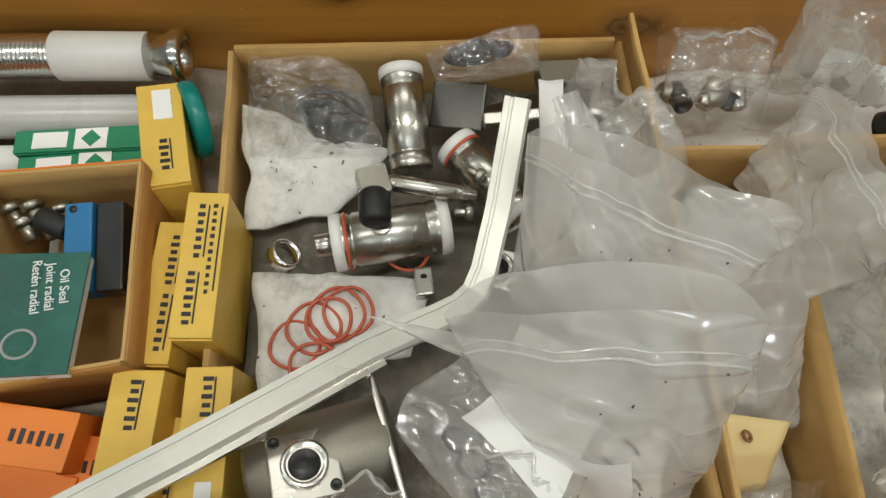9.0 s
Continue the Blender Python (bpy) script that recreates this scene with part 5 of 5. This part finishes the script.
def small_box(center, size, turn, material, label, bars=(), name="bearing_box", text=None, group="boxed bearings", category="carton"):
    """A printed carton: closed body, end flaps, printed bars."""
    t = thing(name, Vector(center) - Vector((0, 0, size[2])), label, category, group)
    m = Matrix.Translation(center) @ turn @ pose(0, 0, -size[2] / 2)
    part("body", box(size, m, 0.0012), material, t)
    part("end_flap", box((size[0] * 0.94, 0.0012, size[2] * 0.92), m @ pose(0, -size[1] / 2 - 0.0007, 0), 0), material, t)
    for x, y, w, h, mt in bars:
        q = m @ pose(x * size[0], y * size[1], size[2] / 2 + 0.0004)
        if mt is not M_INK:
            part("printed_panel", box((w, h, 0.0006), q, 0), mt, t)
            continue
        bm = bmesh.new()
        count = max(4, int(max(w, h) / 0.0064))
        w, h = (w * 1.45, h) if h > w else (w, h * 1.35)
        for k in range(count):
            f = (k + 0.5) / count - 0.5
            if h > w:
                box((w * (0.6 + 0.2 * (k % 2)), h / count * 0.5, 0.0006), q @ pose(0, f * h, 0), 0, bm)
            else:
                box((w / count * 0.5, h * (0.8 + 0.2 * (k % 2)), 0.0006), q @ pose(f * w, 0, 0), 0, bm)
        tagged(part("printed_bar", bm, mt, t), kind="stuff")
        if h > w and h > 0.03:
            part("printed_line", box((0.0012, h * 0.9, 0.0005), q @ pose(0.0055, 0, 0), 0), mt, t)
    if text:
        lettering(text[0], m @ pose(text[2] * size[0], text[3] * size[1], size[2] / 2 + 0.0009, 0, 0, text[4]), text[1], M_INK, t)
    return t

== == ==

Repeat the data exactly in full, omitting its pictures.

9.0 s
Continue the Blender Python (bpy) script that recreates this scene with part 5 of 5. This part finishes the script.
def small_box(center, size, turn, material, label, bars=(), name="bearing_box", text=None, group="boxed bearings", category="carton"):
    """A printed carton: closed body, end flaps, printed bars."""
    t = thing(name, Vector(center) - Vector((0, 0, size[2])), label, category, group)
    m = Matrix.Translation(center) @ turn @ pose(0, 0, -size[2] / 2)
    part("body", box(size, m, 0.0012), material, t)
    part("end_flap", box((size[0] * 0.94, 0.0012, size[2] * 0.92), m @ pose(0, -size[1] / 2 - 0.0007, 0), 0), material, t)
    for x, y, w, h, mt in bars:
        q = m @ pose(x * size[0], y * size[1], size[2] / 2 + 0.0004)
        if mt is not M_INK:
            part("printed_panel", box((w, h, 0.0006), q, 0), mt, t)
            continue
        bm = bmesh.new()
        count = max(4, int(max(w, h) / 0.0064))
        w, h = (w * 1.45, h) if h > w else (w, h * 1.35)
        for k in range(count):
            f = (k + 0.5) / count - 0.5
            if h > w:
                box((w * (0.6 + 0.2 * (k % 2)), h / count * 0.5, 0.0006), q @ pose(0, f * h, 0), 0, bm)
            else:
                box((w / count * 0.5, h * (0.8 + 0.2 * (k % 2)), 0.0006), q @ pose(f * w, 0, 0), 0, bm)
        tagged(part("printed_bar", bm, mt, t), kind="stuff")
        if h > w and h > 0.03:
            part("printed_line", box((0.0012, h * 0.9, 0.0005), q @ pose(0.0055, 0, 0), 0), mt, t)
    if text:
        lettering(text[0], m @ pose(text[2] * size[0], text[3] * size[1], size[2] / 2 + 0.0009, 0, 0, text[4]), text[1], M_INK, t)
    return t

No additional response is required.